Josue is more problematic though. The kid is cute and knows how to deliver cold stares or enthusiastic stares, but I could feel director Walter Salles mentoring him behind. It's all in the body language, when they learn the father isn't in the right house, he has that sad walk with his head down that reads 'sadness for the dummies'; when he's got an idea, his smile is as obvious as the pre-prank grins in "Problem Child"; he knows how to "look" angry or scared. This is not bad acting but excellent pretending, but it never feels natural. And when the acting is fine, we get that overplayed, sad melody that comes at the right time to remind us this is not a comedy we're watching.

Of course, it's impossible not to ignore the journey into some places in Brazil other than Rio and the Carnival: the isolated towns, the religious ceremonials, the housing development and its cardboard houses but it's much difficult to ignore some glaring loose ends in the plot. Besides those I mentioned before: How could the man in the truck not figure that Dora stole the food from the grocery? And how come Dora left Josue without even asking him?
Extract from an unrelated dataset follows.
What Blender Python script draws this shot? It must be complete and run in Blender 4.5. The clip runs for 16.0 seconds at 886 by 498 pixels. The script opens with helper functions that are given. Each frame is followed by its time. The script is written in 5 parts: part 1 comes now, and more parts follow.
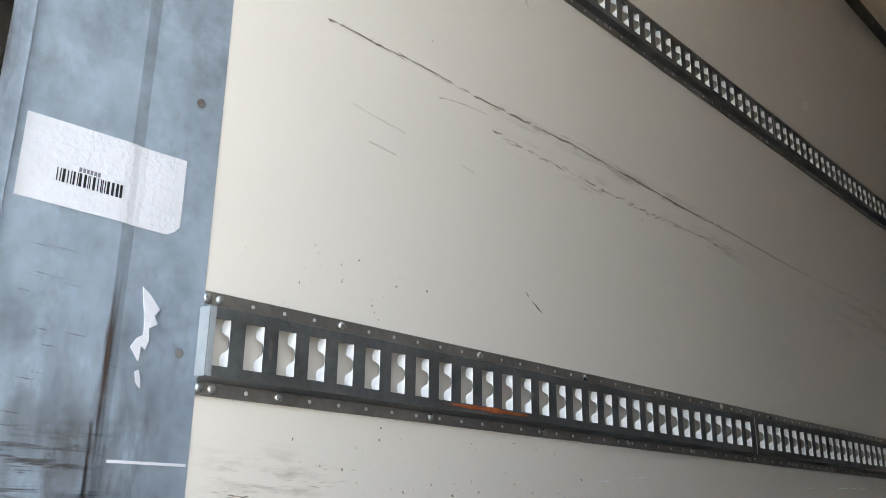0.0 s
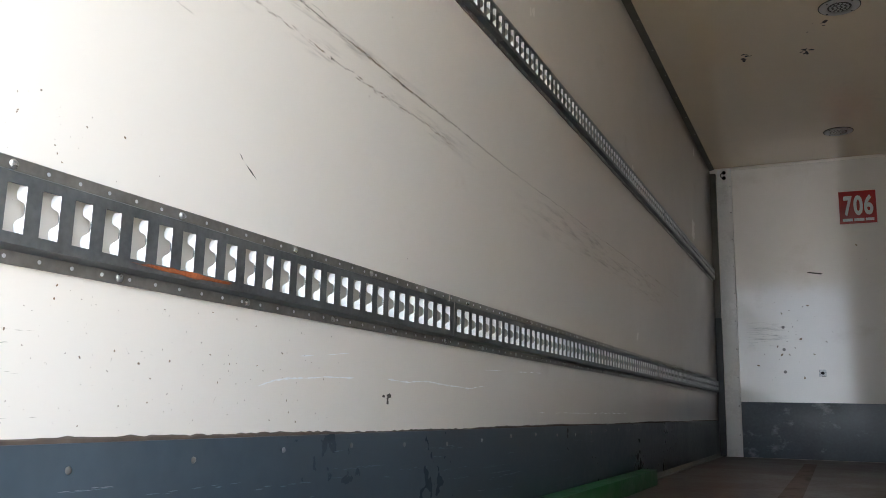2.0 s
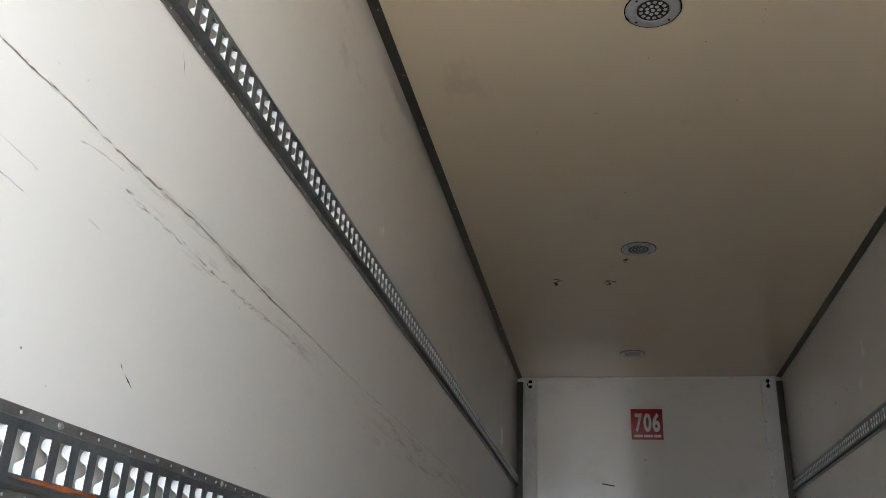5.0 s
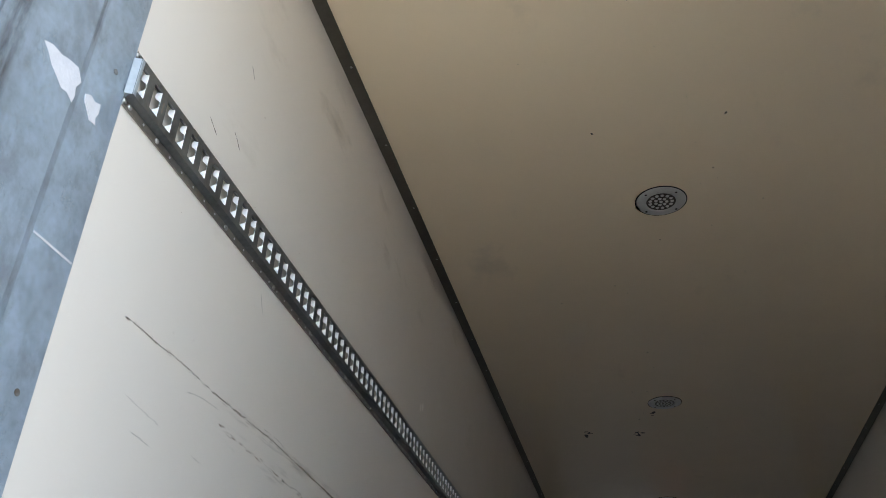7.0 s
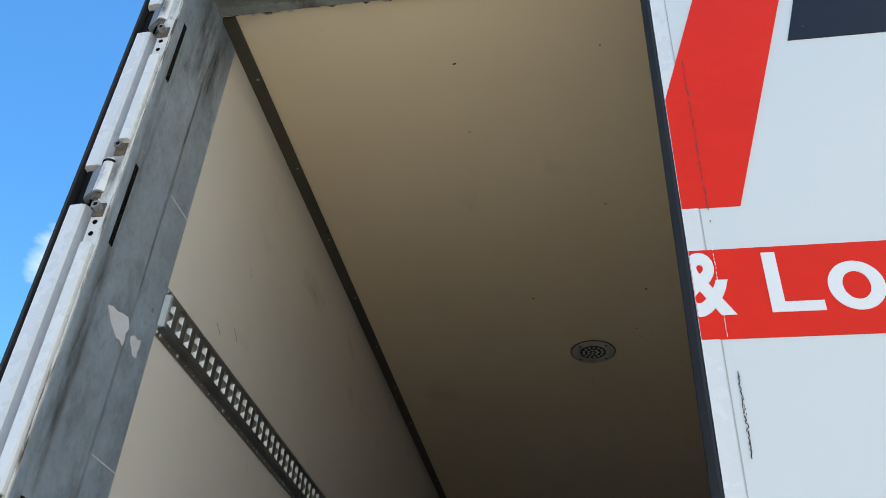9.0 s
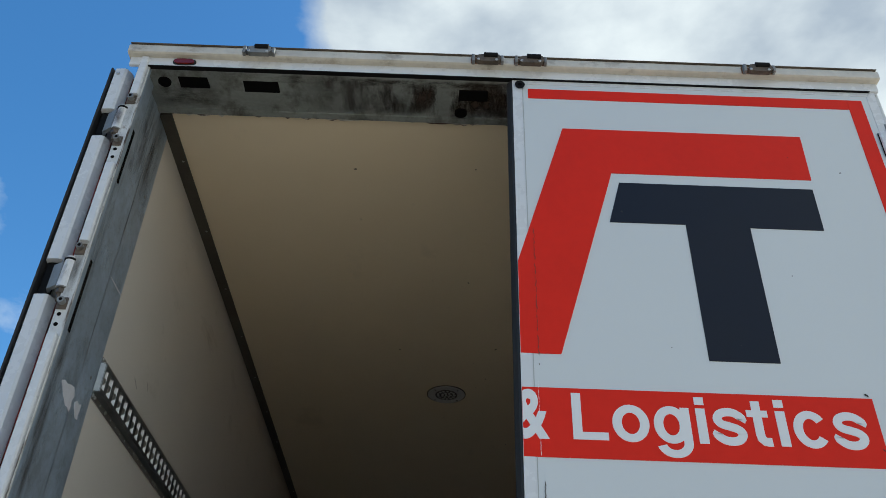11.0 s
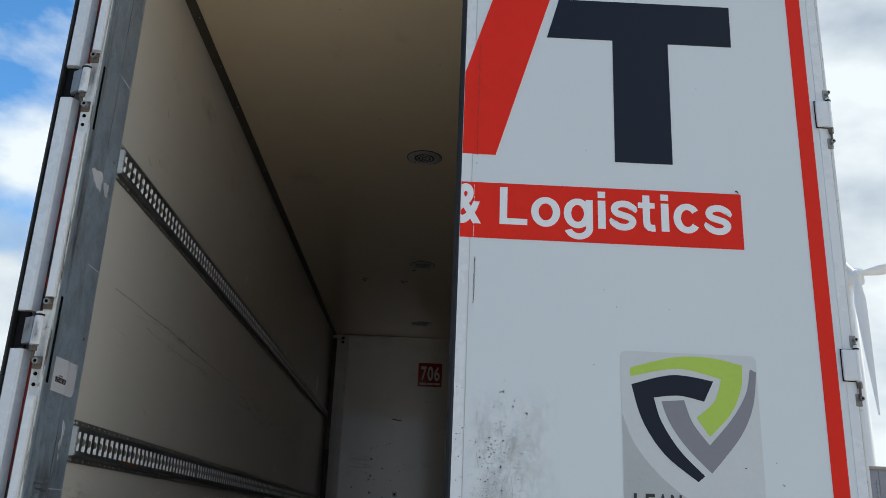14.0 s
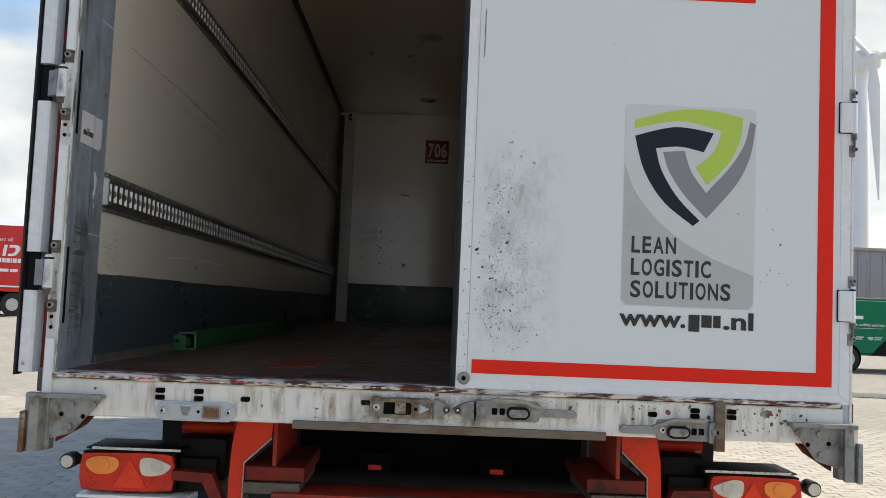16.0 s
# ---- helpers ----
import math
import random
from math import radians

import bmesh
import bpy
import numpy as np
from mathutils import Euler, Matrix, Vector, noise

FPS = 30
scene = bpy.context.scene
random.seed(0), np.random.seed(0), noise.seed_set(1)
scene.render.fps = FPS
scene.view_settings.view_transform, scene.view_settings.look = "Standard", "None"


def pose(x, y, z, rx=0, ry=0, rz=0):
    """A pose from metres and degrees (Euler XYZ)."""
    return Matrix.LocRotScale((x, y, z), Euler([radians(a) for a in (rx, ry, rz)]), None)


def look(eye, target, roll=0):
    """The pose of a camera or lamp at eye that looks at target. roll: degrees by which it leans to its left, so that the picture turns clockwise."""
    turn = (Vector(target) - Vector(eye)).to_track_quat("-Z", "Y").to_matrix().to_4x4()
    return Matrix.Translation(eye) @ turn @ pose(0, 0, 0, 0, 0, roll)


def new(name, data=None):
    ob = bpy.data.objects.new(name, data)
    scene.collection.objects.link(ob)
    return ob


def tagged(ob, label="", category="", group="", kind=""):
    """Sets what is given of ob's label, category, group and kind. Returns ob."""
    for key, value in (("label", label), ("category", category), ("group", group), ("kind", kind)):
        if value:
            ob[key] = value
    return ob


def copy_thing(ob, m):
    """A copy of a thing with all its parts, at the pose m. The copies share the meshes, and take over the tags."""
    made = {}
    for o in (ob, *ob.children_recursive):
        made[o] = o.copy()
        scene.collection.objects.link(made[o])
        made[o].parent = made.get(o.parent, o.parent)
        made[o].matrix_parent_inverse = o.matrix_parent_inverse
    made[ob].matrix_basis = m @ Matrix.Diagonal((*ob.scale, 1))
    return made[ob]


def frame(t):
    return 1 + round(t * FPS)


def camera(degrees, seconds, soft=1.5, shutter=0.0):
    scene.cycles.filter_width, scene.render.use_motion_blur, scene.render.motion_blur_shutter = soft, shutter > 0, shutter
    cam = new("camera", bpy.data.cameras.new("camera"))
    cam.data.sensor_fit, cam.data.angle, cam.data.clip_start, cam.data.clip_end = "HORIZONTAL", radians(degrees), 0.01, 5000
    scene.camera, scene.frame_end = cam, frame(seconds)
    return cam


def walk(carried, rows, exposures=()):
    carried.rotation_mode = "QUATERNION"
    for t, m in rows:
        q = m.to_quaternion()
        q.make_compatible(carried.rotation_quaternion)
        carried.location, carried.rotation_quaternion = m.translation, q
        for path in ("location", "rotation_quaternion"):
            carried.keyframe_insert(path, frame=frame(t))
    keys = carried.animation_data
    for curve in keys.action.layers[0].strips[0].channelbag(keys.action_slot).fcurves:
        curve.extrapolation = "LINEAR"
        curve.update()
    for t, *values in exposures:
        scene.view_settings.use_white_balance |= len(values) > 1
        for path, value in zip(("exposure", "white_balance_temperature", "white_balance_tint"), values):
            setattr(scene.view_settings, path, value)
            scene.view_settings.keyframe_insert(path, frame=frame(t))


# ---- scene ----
cam = camera(54.9, 16.0, 0.6)
PATH = [
    (0, (-0.24, -0.211, 1.496), (-1.564, 1.16, 2.101), 0.7),
    (0.5, (-0.225, -0.192, 1.486), (-1.466, 1.277, 2.038), 1.1),
    (1, (-0.216, -0.172, 1.475), (-1.394, 1.366, 1.973), 1.2),
    (1.5, (-0.243, -0.152, 1.473), (-1.285, 1.503, 1.892), 1.4),
    (2, (-0.288, -0.136, 1.477), (-1.105, 1.652, 1.844), 1.2),
    (2.5, (-0.321, -0.13, 1.482), (-0.954, 1.733, 1.841), 1.4),
    (3, (-0.347, -0.143, 1.486), (-0.812, 1.768, 1.854), 1.6),
    (3.5, (-0.371, -0.181, 1.488), (-0.742, 1.743, 1.89), 1.9),
    (4, (-0.397, -0.218, 1.502), (-0.756, 1.682, 2.016), 2.8),
    (4.2, (-0.391, -0.241, 1.508), (-0.749, 1.638, 2.091), 3.0),
    (6.5, (-0.33, -0.567, 1.543), (-0.729, 1.118, 2.543), 1.2),
    (7, (-0.322, -0.709, 1.574), (-0.732, 0.941, 2.627), 2.2),
    (7.5, (-0.303, -0.863, 1.591), (-0.716, 0.77, 2.669), 2.8),
    (8, (-0.269, -0.995, 1.6), (-0.675, 0.605, 2.729), 3.3),
    (8.5, (-0.221, -1.149, 1.592), (-0.608, 0.445, 2.736), 3.7),
    (9, (-0.183, -1.333, 1.607), (-0.496, 0.252, 2.787), 3.3),
    (9.5, (-0.195, -1.494, 1.604), (-0.346, 0.095, 2.81), 1.1),
    (10, (-0.217, -1.663, 1.602), (-0.275, -0.073, 2.813), 0.7),
    (10.2, (-0.228, -1.73, 1.588), (-0.253, -0.144, 2.807), 0.5),
    (12.3, (-0.157, -2.387, 1.536), (-0.137, -0.637, 2.504), 2.6),
    (12.5, (-0.155, -2.432, 1.546), (-0.135, -0.662, 2.478), 2.5),
    (13, (-0.143, -2.478, 1.525), (-0.112, -0.652, 2.342), 2.5),
    (13.5, (-0.111, -2.525, 1.506), (-0.079, -0.658, 2.221), 2.5),
    (14, (-0.071, -2.561, 1.489), (-0.043, -0.66, 2.11), 2.4),
    (14.5, (-0.083, -2.616, 1.459), (-0.06, -0.684, 1.977), 2.5),
    (15, (-0.093, -2.677, 1.432), (-0.065, -0.714, 1.811), 2.4),
    (15.5, (-0.093, -2.692, 1.395), (-0.059, -0.706, 1.634), 2.4),
    (16, (-0.089, -2.649, 1.366), (-0.051, -0.654, 1.497), 2.4),
]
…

Why would she trust her instinct that failed her so many times?

Maybe because she could finally get back to her life but now with the satisfaction of having done the right thing and becoming a good person. Hence her cries and smile at the end. This time, she would send the letters. And I guess Josue's smile at the end is because the 9-year old kid figured all that existential boost and was happy to see the most important person in her life leave him maybe forever. Yes, that makes sense.

The film had noble intentions but ended up splashing into the schmaltz it kept avoiding.